We can still explicitly pass b
to change this: for example:
In [2]: add(1)
Out[2]: 2
In [3]: add(2)
Out[3]: 3
In [4]: add(2, 2)
Out[4]: 4
Keyword Only Arguments¶
Python 3 added support for keyword only arguments. These are arguments which cannot be passed positionally. These are useful for boolean arguments, or uncommon flags because it enforces the caller must be descriptive at the call site.

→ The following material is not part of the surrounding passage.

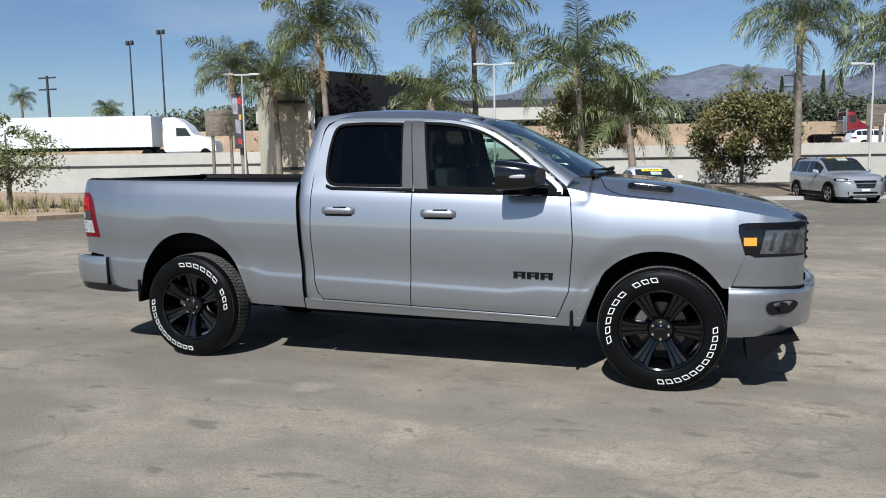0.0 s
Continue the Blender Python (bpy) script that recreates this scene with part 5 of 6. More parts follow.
# dry weeds on the sandy verge
rnd = random.Random(33)
bm = bmesh.new()
for k in range(60):
    cx, cy = rnd.uniform(-30, -15.6), rnd.uniform(12.5, 22)
    if cy > 12 + (cx + 15) * -0.1 and cx < -15:
        r = rnd.uniform(0.15, 0.5)
        for j in range(40):
            a, d = rnd.uniform(0, 6.283), rnd.uniform(0, r)
            p = Vector((cx + d * math.cos(a), cy + d * math.sin(a), 0.10 + gz(cx, cy)))
            tip = p + Vector((rnd.uniform(-0.2, 0.2), rnd.uniform(-0.2, 0.2), rnd.uniform(0.2, 0.8) * (1 - 0.5 * d / r)))
            w = Vector((rnd.uniform(-0.02, 0.02), rnd.uniform(-0.02, 0.02), 0))
            bm.faces.new([bm.verts.new(q) for q in (p - w, p + w, tip)])
tagged(part("dry_weeds", bm, material("dry_weed", (0.22, 0.19, 0.08), 0.9, island=0.5), smooth=False), "dry yellow-green weeds on the sandy verge", "weeds", kind="stuff")


P_SIGN_BLUE = material("blue_sign_paint", (0.05, 0.22, 0.55), 0.5)
# ---- white dealership hall ----
HALL_A, HALL_B, HALL_H = Vector((62.47, 59.39, -0.3)), Vector((101.62, 1.35, -0.3)), 7.78
hx = (HALL_B - HALL_A).normalized()
hy = Vector((-hx.y, hx.x, 0))       # away from the lot
HALL_L = (HALL_B - HALL_A).length
hall_m = Matrix.Translation(HALL_A) @ Matrix(((hx.x, hy.x, 0, 0), (hx.y, hy.y, 0, 0), (0, 0, 1, 0), (0, 0, 0, 1)))
hall = thing("dealership_building", hall_m, "long white stuccoed dealership hall with tiled sign tower", "building")


def hbox(name, mat, parent, x0, x1, y0, y1, z0, z1, bevel=0.0, label=""):
    return part(name, box(x0, x1, y0, y1, z0, z1, bevel), mat, parent, label, smooth=False)


wall = hbox("wall", STUCCO, hall, 0, HALL_L, 0, 40, -0.1, HALL_H)
hbox("parapet_cap", STUCCO, hall, -0.06, HALL_L, -0.06, 0.5, HALL_H, HALL_H + 0.12)
hbox("wall_base", CONCRETE, hall, -0.05, HALL_L, -0.05, 0.05, 0, 0.4)
for k in range(1, 9):
    hbox("wall_joint", STUCCO, wall, HALL_L * k / 9 - 0.015, HALL_L * k / 9 + 0.015, -0.004, 0.02, 0.4, HALL_H)
hbox("wall_joint", STUCCO, wall, 0, HALL_L, -0.004, 0.02, 4.2, 4.23)
# the sign tower stands on the roof, far behind the front wall
TOWER, BACK = 8.0, 45.4
hbox("sign_tower", STUCCO, hall, TOWER - 5.2, TOWER + 5.2, BACK - 5.2, BACK + 5.2, 0.0, 12.9)
hbox("tower_cornice", STUCCO, hall, TOWER - 5.6, TOWER + 5.6, BACK - 5.6, BACK + 5.6, 12.9, 13.25)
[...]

PyArg_ParseTupleAndKeywords()
supports keyword only arguments with the
$
special character. Any parameter types following a dollar sign can only be
passed by keyword. For example, if we hated our users, we could require b
be
passed by keyword by changing our format string to: i$i
. Keyword only
arguments may also be optional, this is done by putting the the $
after a
|
, for example: i|$i
.
Add Optional Arguments a
and b
to fib
¶
As an exercise, try adding two new arguments to fib
: a
and b
. These
arguments should both default to 1 and are the seed values for the Fibonacci
sequence.
You may either accept the arguments as PyObject*
and use the
Abstract Number API or accept them as C types and use normal
C arithmetic.
If you finish early, try to implement it using the other technique.